Firstly, we create the outstanding timesheet list page using a ListView control. ListView works well without much effort, but because our user story has identified 3 fields to display, we need to create a custom ViewCell for it as the standard implementation of ListView only allows for 2 lines of text. Our custom ViewCell will contain a StackLayout of our 3 fields.
The timesheet list page was easy enough to create with the only hurdle being each ViewCell requiring a height value. Otherwise, Xamarin.Forms has been adept at calculating screen real estate to this point, although there is some variation between how the list looks on iOS and Windows Phone. In our example, a ViewCell height of 80 works better on iOS and 100 on Windows. The official Xamarin.Forms documentation does acknowledge the issue, so perhaps Xamarin will address it in the near future.
For the timesheet entry page, we will use a vertical StackLayout control for the overarching structure of the page, with a nested horizontal StackLayout for each label and field combination.
From my experience, the basic layout and functionality for this page was achieved without significant loss of momentum. However, in working with the controls, I discovered a number of quirks with them and so I did get bogged down occasionally. In the opinion of this author, some of these issues can arguably be expected, while others not so much. As alluded to earlier, spacing, padding and alignment exhibited some variance between devices, which can perhaps be excused especially by developers coming from a web background where catering for multiple browsers is the norm. However, LayoutOptions that can be used with the StackLayout control behave inconsistently and unexpectedly for a singular device, let alone when compared between iOS, Android and Windows platforms. For example, it was by trial-and-error to determine whether to use End, EndAndExpand, Fill or FillAndExpand for the LayoutOptions of the ‘Hours’, ‘Comments’ and ‘Sick Leave’ input fields. In addition, the width of a label cannot be guaranteed with the developer only able to request a width, leading again to layout differences across devices. In hindsight, perhaps using GridLayout or rethinking the layout altogether would have been a better choice for this page instead of nested StackLayouts. When I get a chance to investigate the effect of GridLayout, I will update this post accordingly should there be anything pertinent to report.
Things get even more interesting once the ActivityIndicator control gets introduced. While the documentation for the Xamarin.Forms control gallery is generally quite good, it is very sparse for the ActivityIndicator and does not provide any context or examples of how to use it.

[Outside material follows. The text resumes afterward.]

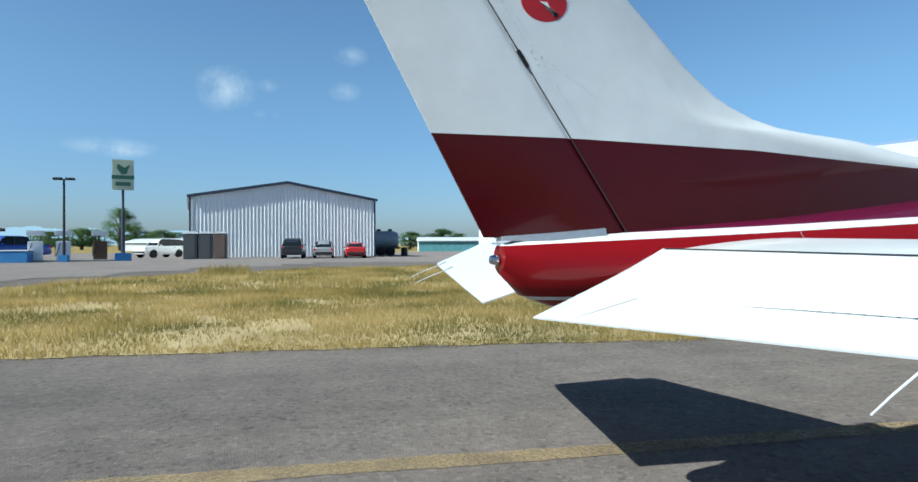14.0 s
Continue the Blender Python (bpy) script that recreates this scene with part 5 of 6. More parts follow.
# arched hangar behind the blue one
ah = thing("arched_hangar", "pale grey hangar with a low arched roof", "hangar", pose(45.2, 105.5, 0.75, 0, 0, -25))
arch = [(-8.5 + 17 * k / 16, 5.6 + 2.55 * math.cos(math.pi * (k / 16 - 0.5))) for k in range(17)]
bm = bmesh.new()
prism(bm, arch + [(x, z - 0.2) for x, z in arch[::-1]], -0.5, 22, "y")
part("roof", bm, M["clad_grey"], ah, "low arched metal roof", 30)
bm = bmesh.new()
prism(bm, [(-8.2, 0)] + [(x * 0.965, z - 0.21) for x, z in arch] + [(8.2, 0)], 0, 0.15, "y")
part("front_wall", bm, M["clad"], ah)
for s in (-1, 1):
    bm = bmesh.new()
    box(bm, (s * 8.1 - 0.1, 0.16, 0), (s * 8.1 + 0.1, 21.5, 5.55))
    part("side_wall", bm, M["clad"], ah)

# white storage box, propane-like tanks by the blue hangar
for nm, lab, x, y, sx, sy, sz in (("storage_box", "white storage box on the dry bank", 8.7, 58.8, 2.8, 2.2, 1.75), ("storage_box", "white storage box before the blue hangar", 19.6, 66.0, 2.7, 2.4, 1.95), ("storage_box", "small white locker before the blue hangar", 21.9, 66.3, 1.2, 1.2, 1.75)):
    z = gz(x, y)
    bx = thing(nm, lab, "storage box", Matrix.Translation((x, y, z)))
    bm = bmesh.new()
    box(bm, (-sx / 2, -sy / 2, 0.1), (sx / 2, sy / 2, sz), bevel=0.05)
    part("body", bm, M["clad"], bx)
    bm = bmesh.new()
    box(bm, (-sx / 2 + 0.2, -sy / 2 - 0.03, 0.2), (-0.05, -sy / 2 - 0.003, sz - 0.1))
    part("door", bm, M["clad_grey"], bx)
    for a in (-1, 1):
        bm = bmesh.new()
        box(bm, (a * sx * 0.4 - 0.1, -sy / 2, -0.1), (a * sx * 0.4 + 0.1, sy / 2, 0.098))
        part("skid", bm, M["dark"], bx)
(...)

So where to from here? For the live project that actually preceded this exercise, we inferred the path forward with the ActivityIndicator by reading between the lines of other Xamarin.Forms documentation, with prior experience of Windows Phone or WPF on the team making this process faster. The answer we eventually arrived at: MVVM. When doing this for the first time in the real world we appeared stalled on the ActivityIndicator for a while, but providing the user with visibility when something is loading remained an important feature for our product owner, and rightfully so.

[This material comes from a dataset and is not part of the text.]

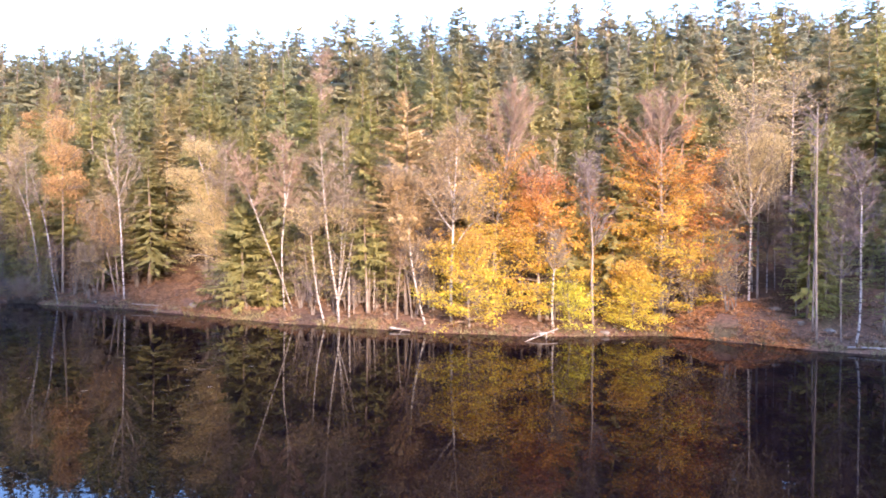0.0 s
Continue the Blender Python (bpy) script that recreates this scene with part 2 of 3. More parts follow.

To cater for MVVM, we add View Models (VM) to sit between the Views (V) and Models (M) that we already have. In our solution, we also rename the ‘Pages’ folder and namespace to ‘Views’ to match MVVM nomenclature. Note that there is some overlap of verbiage which can cause confusion, with Views referring either to Xamarin.Forms controls or the MVVM sense of the word. In addition, we use a Fody add-in (available via NuGet) to allow MVVM data annotations. However, another quirk discovered with Xamarin.Forms is that data binding of the Picker control is not yet supported.
Now that our solution has the MVVM building blocks in place, the ActivityIndicator is bound easily to the ‘IsLoading’ property in our ViewModels so it displays at the appropriate times. In our particular implementation, there is a ‘BaseViewModel’ with the ‘IsLoading’ property that other view models inherit from.
However, getting the ActivityIndicator to display, and getting it to display where you want it to is an entirely different story. Placing the loading indicator at the centre is a common design paradigm in apps, and so the first approach attempted was to overlay the ActivityIndicator using RelativeLayout with this in mind, and the second was to likewise try AbsoluteLayout - both yielded similar results. Despite there being no changes apart from overlaying the ActivityIndicator with either relative or absolute layout, the scrollable area on the listing page now gets cut off when the list is pulled down as if to refresh data on a typical app. Meanwhile, the alignment and padding on the entry page goes askew no matter which layout is used. In the series of screenshots below as displayed on the iPhone emulator, the affected areas described have been highlighted in purple.
To be fair, Xamarin do realise their layout controls need more attention and have been transparent about this.
In terms of sharing UI logic, Xamarin.Forms does theoretically deliver. In our simple example, we created zero platform-specific UI code and so any figures Xamarin quote in the order of 90-100% I would technically find believable.
However, whether such figures are meaningful in the real world is another story. Layouts are problematic to work with and is somewhat of a time-consuming, trial-and-error process, especially once they get nested. Chances are, significant time will be spent getting your applications to look consistent across devices too, but instead of developing platform specific UI logic, effort will be required to find solutions or workarounds for the controls provided by Xamarin.Forms. Other controls, such as the Picker or the ActivityIndicator, have yet to be implemented or documented properly respectively.
Overall, Xamarin.Forms undoubted has enormous potential, but I would suggest that it is not quite ready for production yet except perhaps for apps with reasonably simple layouts, prototypes, or if your product owner is flexible and does not require the app to be pixel-perfect. It will be very interesting indeed to see how it matures in the near future as Xamarin appear to be investing into this offering, and I have seen evidence of progress in the brief time I have worked with the technology. As such, despite present shortcomings, I am optimistic for the future of Xamarin.Forms and will be keeping a close eye on it.